US president Richard Nixon discussed with the Brazilian president a cooperative effort to overthrow the government of Chilean president Salvador Allende, recently declassified documents that reveal deep collaboration between the US and Brazil in trying to root out leftists in Latin America during the Cold War showed.
The formerly secret memos, published on Sunday by the National Security Archive in Washington, show that Brazil and the US discussed plans to overthrow or destabilize not only Allende, but also Cuban president Fidel Castro and others.
Nixon, at a meeting in the Oval Office on Dec. 9, 1971, said he was willing to offer Brazil the assistance, monetary or otherwise, it might need to rid South America of leftist governments, the White House memorandum of the meeting shows.
Nixon saw Brazil’s military government as a critical partner in the region.
“There were many things that Brazil as a South American country could do that the US could not,” Nixon told Brazilian president Emilio Medici, the memo said.
“Even by the standards of what is already known about the extensive contacts between the United States and Latin American allies in the context of the Cold War, these documents reveal a higher level of collaboration than was believed to be the case,” said Michael Shifter, vice president of the Inter-American Dialogue, a Latin American policy research group in Washington. “They indicate that Washington resorted to extreme lengths in this period to combat what was viewed as the spreading communist menace in its backyard.”
Nixon was openly hostile to Allende and previously released documents have shown that his administration financed efforts to destabilize Allende’s government and backed the coup that overthrew him in 1973.

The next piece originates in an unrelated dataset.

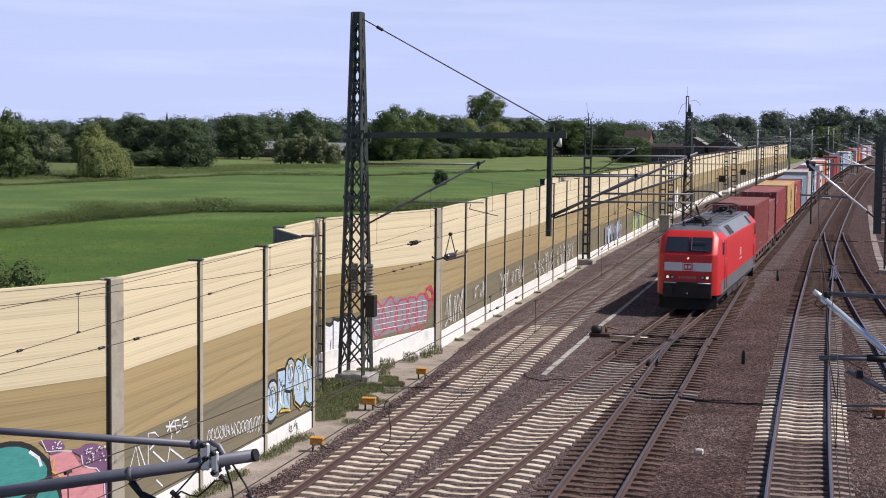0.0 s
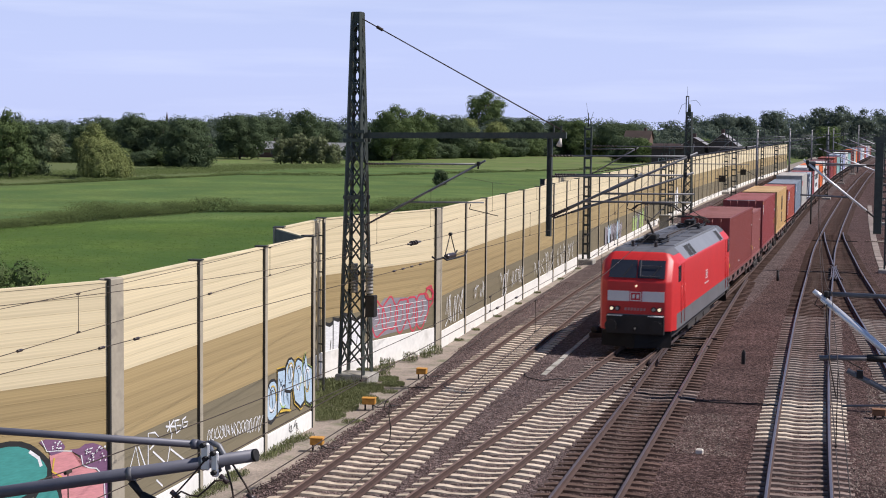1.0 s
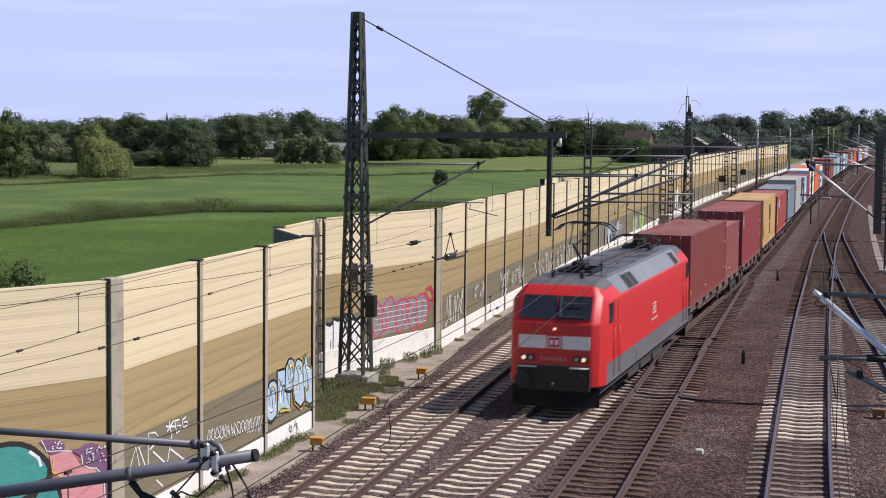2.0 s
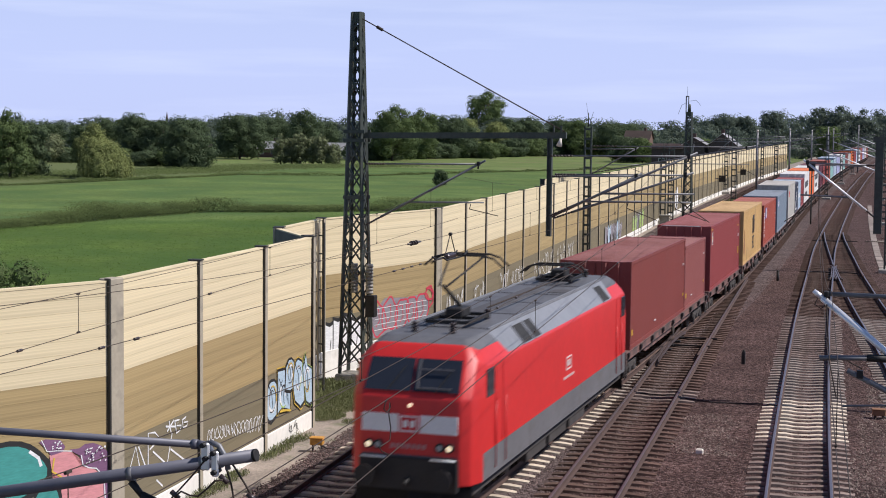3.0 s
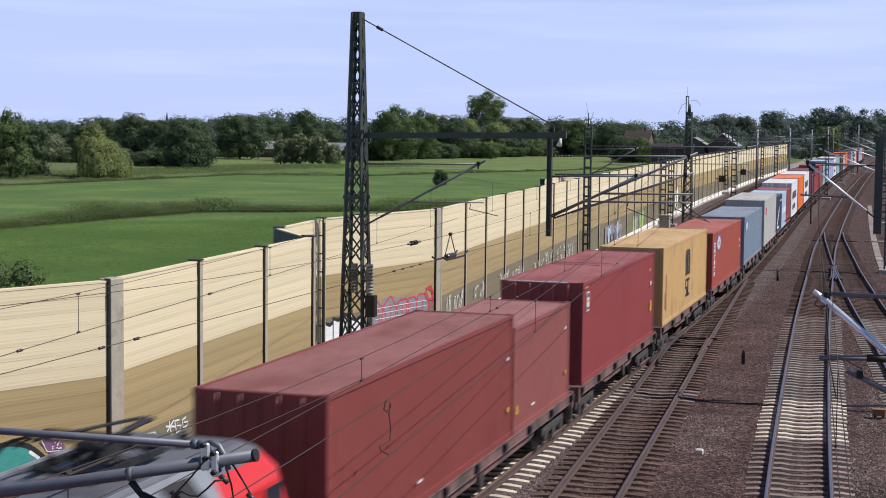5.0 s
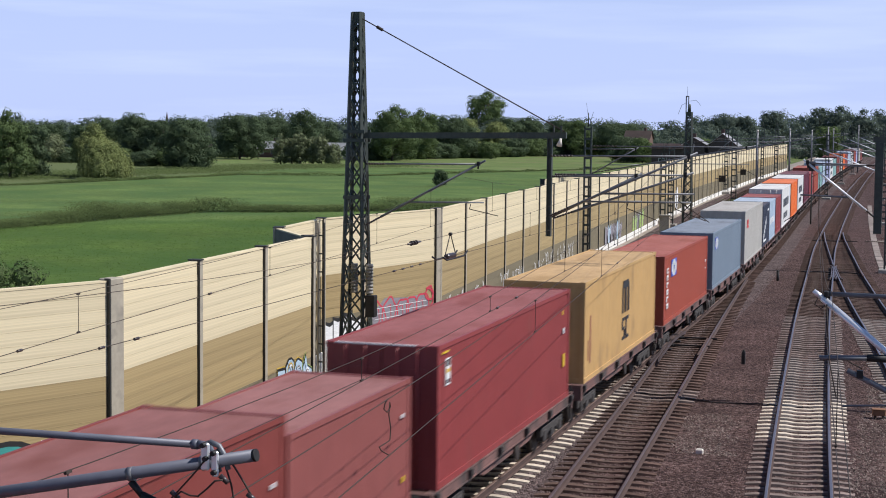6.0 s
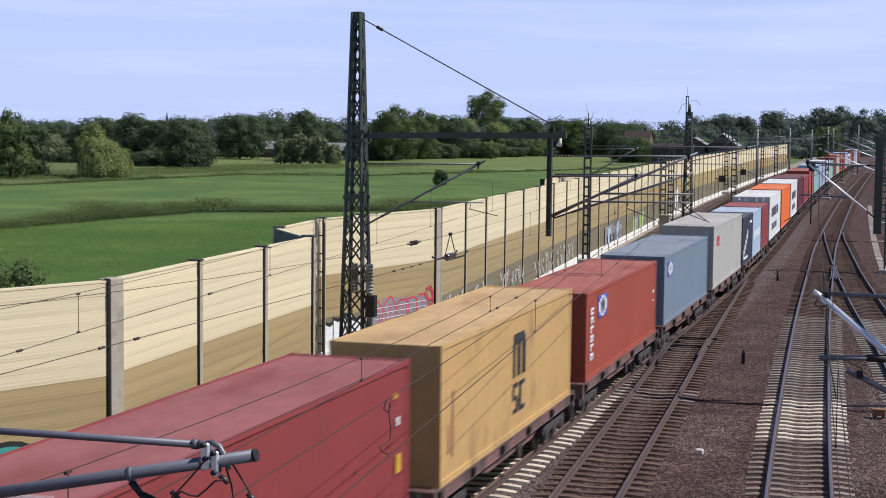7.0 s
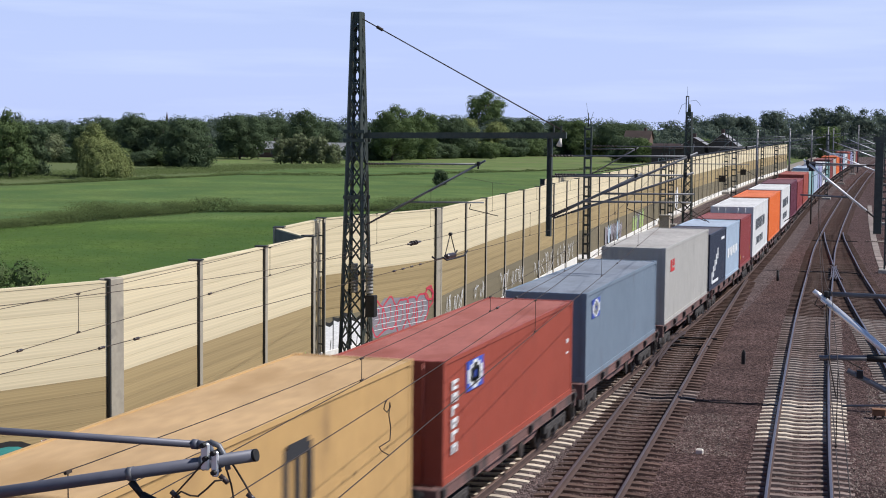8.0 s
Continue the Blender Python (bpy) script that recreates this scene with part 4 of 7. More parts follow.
def wagon(d0, d1, label):
    L = d1 - d0
    h = L / 2 - 0.55
    t = tagged(empty("container_wagon"), label, "freight wagon", group="wagons of the train")
    for s in (-1, 1):
        # channel-shaped outer sill, deeper between the bogies
        bm = bmesh.new()
        x0, x1 = (1.14, 1.225) if s > 0 else (-1.225, -1.14)
        box(bm, x0, x1, -h, h, 0.93, 1.13)
        box(bm, min(s * 1.05, s * 1.25), max(s * 1.05, s * 1.25), -h, h, 1.131, 1.165)
        box(bm, min(s * 1.05, s * 1.25), max(s * 1.05, s * 1.25), -h, h, 0.90, 0.929)
        q = [bm.verts.new((s * 1.13, y, z)) for y, z in ((-h + 3.4, 0.90), (-h + 4.4, 0.66), (h - 4.4, 0.66), (h - 3.4, 0.90))]
        r = [bm.verts.new((s * 1.08, v.co.y, v.co.z)) for v in q]
        bm.faces.new(q if s > 0 else q[::-1])
        bm.faces.new(r[::-1] if s > 0 else r)
        bm.faces.new([q[1], r[1], r[2], q[2]])
        part("side_sill", bm, M["wagon_brown"], t)
    part("centre_sill", bx(-0.25, 0.25, -h, h, 0.72, 1.1), M["under"], t)
    n = max(4, int(L / 2.4))
    for i in range(n + 1):
        y = -h + 0.25 + (2 * h - 0.5) * i / n
        part("cross_member", bx(-1.13, 1.13, y - 0.06, y + 0.06, 0.86, 1.12), M["under"], t)
        for s in (-1, 1):
            # tapered outrigger with its container spigot pocket
            bm = bmesh.new()
            v = [bm.verts.new((s * x, y + d_, z)) for d_ in (-0.10, 0.10) for x, z in ((1.226, 1.16), (1.33, 1.16), (1.33, 1.05), (1.226, 0.84))]
            for f in ((0, 1, 2, 3), (7, 6, 5, 4), (0, 4, 5, 1), (1, 5, 6, 2), (2, 6, 7, 3), (3, 7, 4, 0)):
                bm.faces.new([v[k] for k in f])
            bmesh.ops.recalc_face_normals(bm, faces=bm.faces)
            part("outrigger", bm, M["under"], t)
    bm = bmesh.new()
    tube(bm, (0.55, -1.6, 0.62), (0.55, -0.4, 0.62), 0.2, 0.2, 12)
    tube(bm, (0.55, -1.66, 0.62), (0.55, -1.6, 0.62), 0.12, 0.2, 12)
    tube(bm, (0.55, -0.4, 0.62), (0.55, -0.34, 0.62), 0.2, 0.12, 12)
    part("air_tank", bm, M["under"], t)
    for s in (-1, 1):
        bm = bmesh.new()
        tube(bm, (s * 1.16, 0.6, 0.66), (s * 1.21, 0.6, 0.66), 0.2, 0.2, 14)
        tube(bm, (s * 0.9, 0.6, 0.66), (s * 1.16, 0.6, 0.66), 0.03, 0.03, 6)
        part("brake_wheel", bm, M["wheel"], t)
        for e in (-1, 1):
            part("shunter_step", chain(bmesh.new(), [(s * 1.22, e * (h - 0.36), 0.95), (s * 1.22, e * (h - 0.36), 0.45), (s * 1.22, e * (h - 0.34), 0.43), (s * 1.22, e * (h - 0.04), 0.43), (s * 1.22, e * (h - 0.02), 0.45), (s * 1.22, e * (h - 0.02), 0.95)], 0.02, 6), M["wheel"], t)
    for s in (-1, 1):
        part("head_stock", bx(-1.25, 1.25, s * h - 0.09, s * h + 0.09, 0.75, 1.2), M["wagon_brown"], t)
        buffers(t, s * (h + 0.08), s)
        bogie(t, s * (h - 1.6))
    MOVERS.append((t, (d0 + d1) / 2, h - 1.6))
    return t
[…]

The newly disclosed memos shed no light on whether Brazil ultimately played a role in the coup.
At the Oval Office meeting, Nixon asked Medici whether the Chilean military was capable of overthrowing Allende.
“President Medici replied that they were, adding that Brazil was exchanging many officers with the Chileans, and made clear that Brazil was working toward this end,” the memo said.
Nixon offered his support for Brazil’s efforts, saying that if “money were required or other discreet aid, we might be able to make it available.”
Peter Kornbluh, director of the National Security Archive’s Chile and Brazil projects, said the documents revealed “a hidden chapter of collaborative intervention.”
He called on Brazilian President Luiz Inacio Lula da Silva to make public his country’s military archives.
“The full history of intervention in South America in the 1970s cannot be told without Brazil coming clean about a dark past that is not previously acknowledged,” Kornbluh said.
The 1971 memo showed that the two leaders also discussed intervention in Cuba.